Der „Tatort“ ist fad dagegen: Wer überlebt im Kampf um die Führung im ORF?
Als wäre dieses Polit-Jahr nicht schon dramatisch genug: In den nächsten drei Wochen erwartet uns ein wahrer Thriller um die Wahl des nächsten ORF-Generaldirektors. Spannender als jeder Tatort – mit offenen Duellen, Heckenschützen, mit nur einem Überlebenden und am Schluss einigen Leichen.
Alexander Wrabetz ist der Titelverteidiger in diesem Rennen
Seit 15 Jahren ist Wrabetz ORF-Generaldirektor, überlebte in drei Amtsperioden sechs Regierungen – und steht nun vor der schwierigsten Wiederwahl gegen eine klare ÖVP-Mehrheit im Stiftungsrat. Weil die ÖVP den Sozialdemokraten ablösen will.
Wrabetz kämpft bei dieser vierten Wahl den Kampf seines Lebens. Theoretisch hat er bei einem Stimmen-Verhältnis von 20 : 15 für die ÖVP keine Chance, in der Praxis ist dem erfolgreichen ORF-Chef alles zuzutrauen: Er braucht für einen Sieg freilich alle Nicht-ÖVP-Stimmen (auch die FPÖ und die Grünen) sowie zumindest drei ÖVP-Stimmen (die zwei ÖVP-Betriebsräte und einen Bundesländer-Vertreter).

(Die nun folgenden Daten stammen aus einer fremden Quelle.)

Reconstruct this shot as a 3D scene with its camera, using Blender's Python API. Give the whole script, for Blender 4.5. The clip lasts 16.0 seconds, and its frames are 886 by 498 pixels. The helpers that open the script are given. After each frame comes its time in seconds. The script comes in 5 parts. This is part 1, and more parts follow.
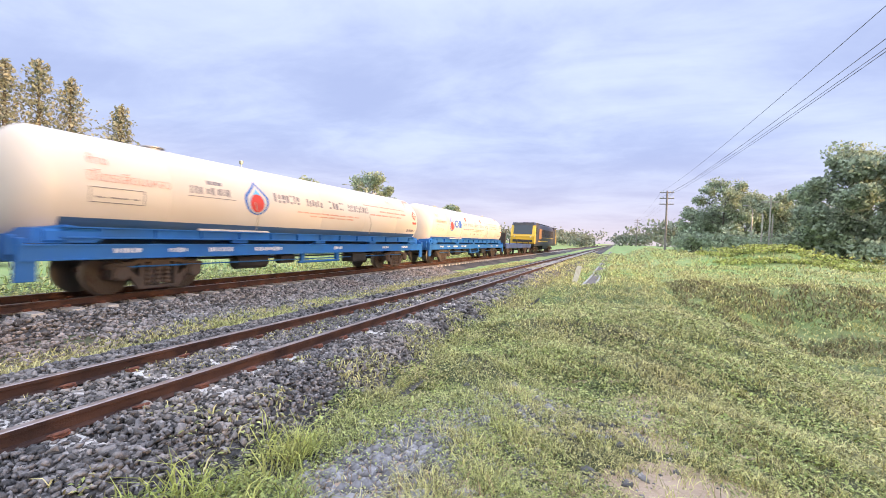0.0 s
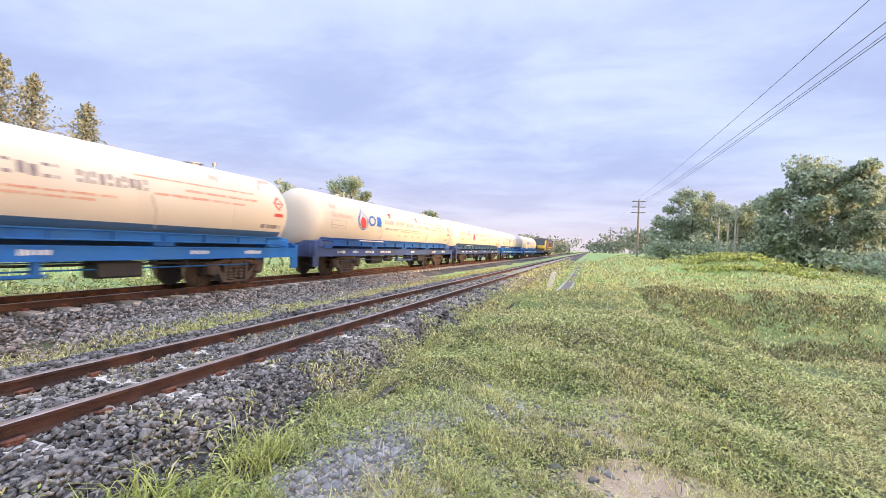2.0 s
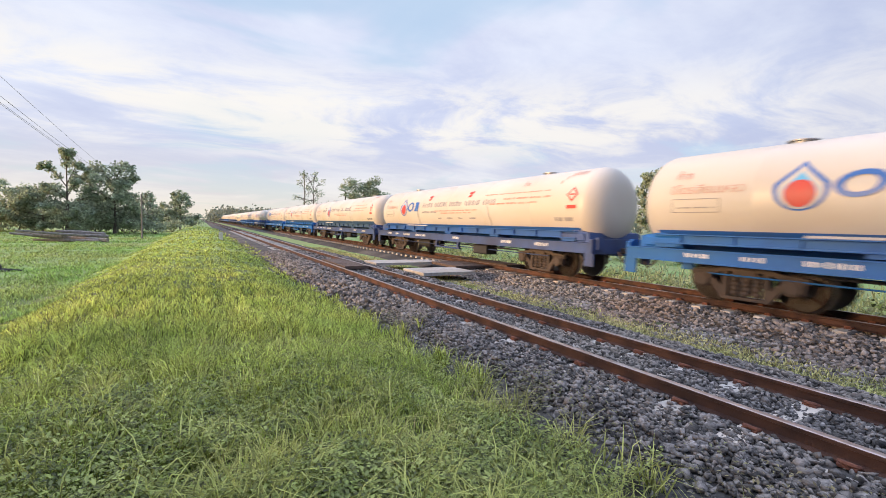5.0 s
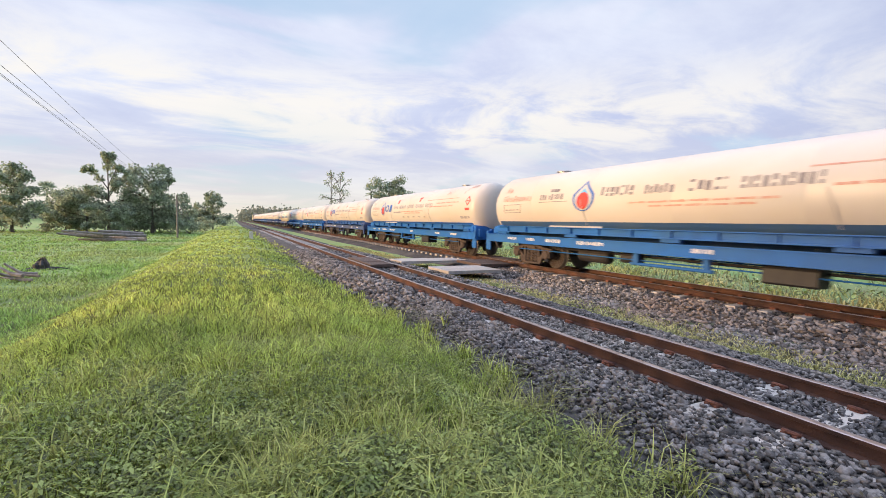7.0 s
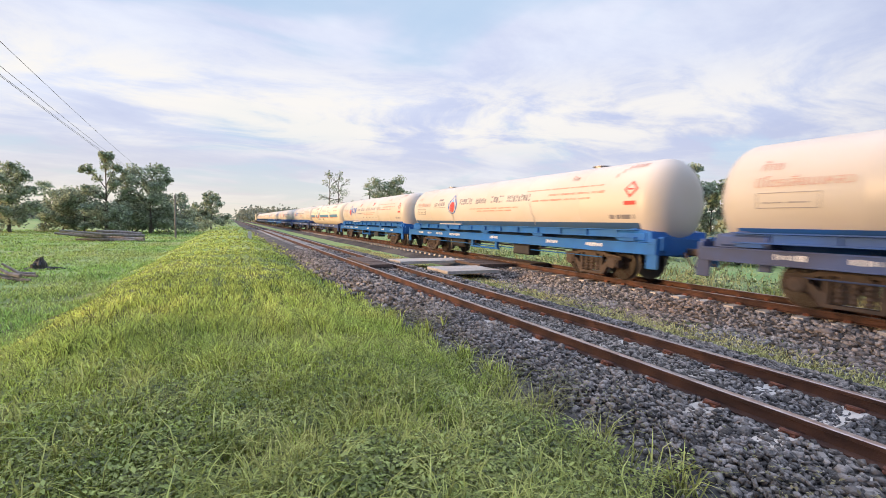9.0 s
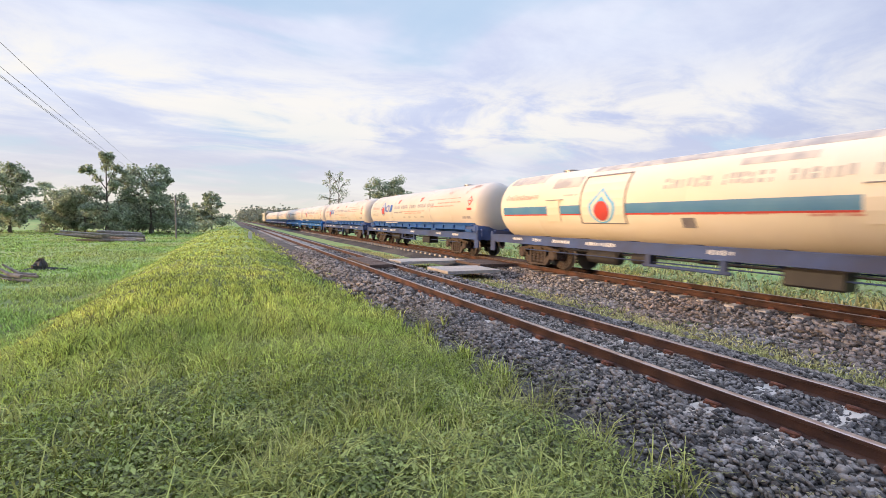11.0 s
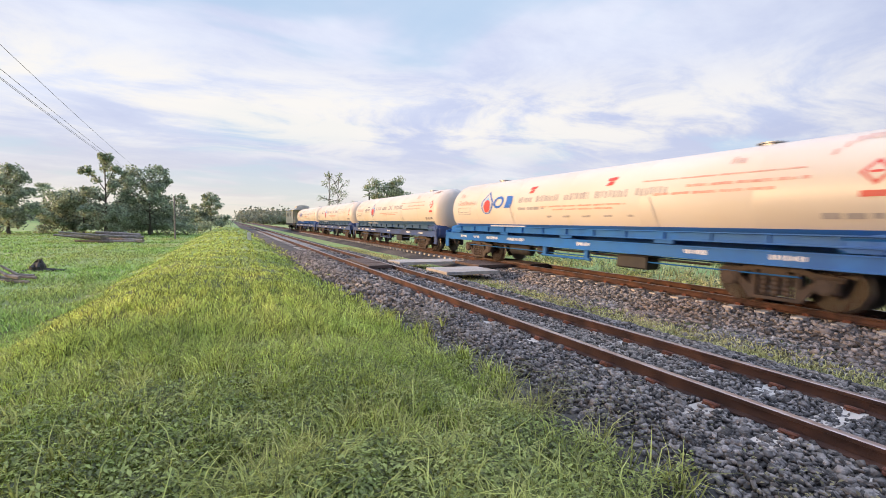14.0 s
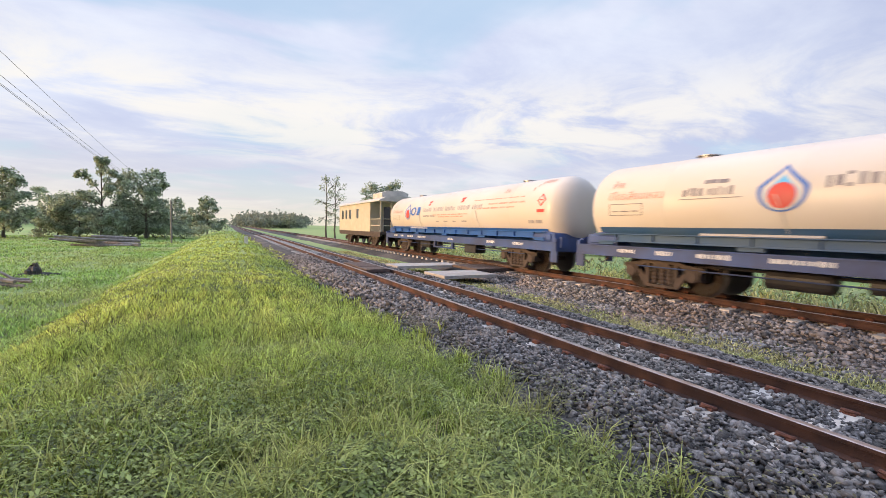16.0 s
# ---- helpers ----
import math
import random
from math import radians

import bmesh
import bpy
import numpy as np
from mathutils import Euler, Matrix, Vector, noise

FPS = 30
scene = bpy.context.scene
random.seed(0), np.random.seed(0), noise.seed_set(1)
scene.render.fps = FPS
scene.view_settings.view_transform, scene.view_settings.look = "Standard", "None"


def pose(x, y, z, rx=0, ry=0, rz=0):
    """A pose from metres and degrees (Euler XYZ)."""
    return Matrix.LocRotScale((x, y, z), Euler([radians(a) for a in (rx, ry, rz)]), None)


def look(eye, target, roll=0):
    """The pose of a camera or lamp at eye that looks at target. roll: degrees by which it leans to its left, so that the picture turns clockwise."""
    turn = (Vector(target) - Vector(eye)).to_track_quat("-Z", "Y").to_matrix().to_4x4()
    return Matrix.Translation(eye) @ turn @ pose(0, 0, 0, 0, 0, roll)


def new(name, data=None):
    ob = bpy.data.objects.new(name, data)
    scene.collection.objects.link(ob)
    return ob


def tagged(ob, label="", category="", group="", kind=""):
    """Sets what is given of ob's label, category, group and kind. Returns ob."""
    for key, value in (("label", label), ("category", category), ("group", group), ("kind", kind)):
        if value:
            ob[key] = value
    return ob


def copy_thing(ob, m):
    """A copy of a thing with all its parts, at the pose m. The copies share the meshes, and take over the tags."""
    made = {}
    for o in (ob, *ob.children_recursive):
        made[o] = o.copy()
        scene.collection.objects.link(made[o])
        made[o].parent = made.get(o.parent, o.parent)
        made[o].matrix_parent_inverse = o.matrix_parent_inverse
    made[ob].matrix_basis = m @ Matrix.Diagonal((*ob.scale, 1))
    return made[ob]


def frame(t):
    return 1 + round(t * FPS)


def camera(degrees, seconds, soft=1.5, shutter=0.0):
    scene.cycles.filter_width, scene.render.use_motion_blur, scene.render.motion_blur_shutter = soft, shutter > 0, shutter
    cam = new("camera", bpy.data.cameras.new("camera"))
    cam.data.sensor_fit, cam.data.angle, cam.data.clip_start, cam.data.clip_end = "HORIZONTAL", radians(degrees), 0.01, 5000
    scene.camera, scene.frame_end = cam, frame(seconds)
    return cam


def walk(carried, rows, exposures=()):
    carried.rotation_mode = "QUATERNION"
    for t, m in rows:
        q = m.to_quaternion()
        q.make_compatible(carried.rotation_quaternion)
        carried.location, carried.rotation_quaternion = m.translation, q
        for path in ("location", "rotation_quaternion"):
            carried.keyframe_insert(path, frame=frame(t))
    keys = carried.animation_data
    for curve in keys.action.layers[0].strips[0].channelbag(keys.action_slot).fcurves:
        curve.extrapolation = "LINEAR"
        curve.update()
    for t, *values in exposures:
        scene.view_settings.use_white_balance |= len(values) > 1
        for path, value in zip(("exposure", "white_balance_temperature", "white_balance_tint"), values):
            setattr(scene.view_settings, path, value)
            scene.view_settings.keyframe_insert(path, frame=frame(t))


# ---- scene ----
cam = camera(91.7, 16.0, soft=0.6, shutter=0.16)
walk(cam, [
    (0, pose(-0.076, 0.010, 1.456, 88.46, -2.27, 21.92)),
    (0.5, pose(-0.007, -0.031, 1.432, 88.72, -2.28, 19.67)),
    (1, pose(-0.013, -0.033, 1.433, 89.44, -2.64, 18.78)),
    (1.5, pose(0.018, -0.050, 1.431, 89.63, -2.41, 19.04)),
    (2, pose(-0.030, -0.019, 1.430, 89.38, -2.77, 18.93)),
    (2.5, pose(-0.113, -0.002, 1.391, 88.51, -3.23, 35.29)),
    (2.75, pose(-0.050, 0.015, 1.425, 87.75, -2.85, 60.60)),
    (3, pose(-0.012, 0.040, 1.449, 87.18, -2.36, 83.75)),
    (3.25, pose(0.020, 0.040, 1.480, 86.75, -2.03, 102.40)),
    (3.5, pose(-0.020, 0.031, 1.471, 86.13, -1.79, 116.83)),
    (3.7, pose(-0.054, 0.012, 1.470, 86.49, -1.24, 127.31)),
    (4, pose(-0.018, -0.014, 1.408, 87.25, -1.48, 141.32)),
    (4.5, pose(-0.005, -0.011, 1.440, 86.94, -1.35, 147.87)),
    (5, pose(0.017, -0.001, 1.443, 86.84, -1.59, 150.53)),
    (7.5, pose(0.007, -0.010, 1.434, 86.53, -1.27, 153.87)),
    (8, pose(0.008, -0.009, 1.441, 86.45, -1.21, 153.82)),
    (8.5, pose(0.030, -0.000, 1.444, 86.52, -1.26, 153.72)),
    (9, pose(0.026, -0.004, 1.437, 86.57, -1.32, 153.63)),
    (11.5, pose(0.019, -0.004, 1.440, 86.56, -1.21, 153.67)),
    (12, pose(0.013, -0.007, 1.438, 86.57, -1.21, 153.65)),
    (12.5, pose(0.027, -0.007, 1.423, 86.65, -1.33, 153.60)),
    (13, pose(0.013, -0.010, 1.438, 86.57, -1.21, 153.61)),
    (13.5, pose(0.010, -0.008, 1.439, 86.57, -1.21, 153.57)),
    (14, pose(0.009, -0.006, 1.438, 86.68, -1.20, 153.58)),
    (14.5, pose(0.014, -0.003, 1.440, 86.79, -1.20, 153.56)),
    (15, pose(0.008, -0.006, 1.441, 87.07, -1.02, 153.65)),
    (15.5, pose(0.018, -0.002, 1.442, 87.08, -1.03, 153.57)),
    (16, pose(0.031, 0.004, 1.443, 87.18, -1.20, 153.22)),
], exposures=((0, 0.90, 6500, 10), (2.3, 0.90, 6500, 10), (3.0, 0.52, 6400, 10), (3.5, 0.40, 6300, 10), (4.0, 0.22, 6250, 9), (16, 0.22, 6250, 9)))

# ---------------------------------------------------------------- world and sun
SUN_AZ, SUN_EL = 97.0, 9.0          # azimuth clockwise from the track's +Y, degrees
world = bpy.data.worlds.new("sky")
scene.world = world
world.use_nodes = True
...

Die ÖVP hat lange, vielleicht zu lange gezögert, einen Gegenkandidaten zu nominieren. Im Frühjahr waren zunächst zwei ORF-interne „Bürgerliche“ die ÖVP-Favoriten: die ORF-1-Channel-Managerin Lisa Totzauer und der ORF-Vize-Finanzdirektor Roland Weißmann.
Kurz zögert mit Zustimmung
Die ÖVP-nahen Stiftungsräte – fast im Mafia-Jargon „Freundeskreis genannt – votierten im Juni in einem internen „Hearing“ einhellig für Weißmann. Damit war Lisa Totzauer out.
In einem zweiten ÖVP-Hearing am morgigen Montag sollte eine endgültige – „einhellige“ – Entscheidung für Weißmann fallen. Doch Sebastian Kurz zögerte mit seiner Zustimmung zu Weißmann. Er hat Bedenken, dass es bei einer klaren ÖVP-Wahl für Weißmann einen Aufstand der – mehrheitlich linken – ORF-Redakteure geben könnte. Er überlegte auch ein ÖVP-Ja zu Wrabetz, um das Risiko einer Niederlage zu vermeiden.
Überraschung
Mitten hinein in diesen „Nachdenk-Prozess“ des Kanzlers gab es eine Überraschung: Totzauer, die von den ÖVP-Stiftungsräten intern bereits „aussortierte“ zweite bürgerliche Kandidatin, gab plötzlich ihre Kandidatur bekannt. Die ÖVP-Spitze war fassungslos: „Diese Chuzpe musst du einmal haben, ohne jede Rückfrage gegen deine eigene Partei zu kandidieren“, so ein Türkiser.
Mittlerweile sind die türkisen Würfel aber gefallen: Sobald der Kanzler am Montag aus New York zurück ist, wird sich die ÖVP – prophezeien alle Insider – klar für Roland Weißmann als Kandidat aussprechen. Noch Ende dieser Woche, spätestens nächste, wird dann auch Weißmann seine Kandidatur abgeben.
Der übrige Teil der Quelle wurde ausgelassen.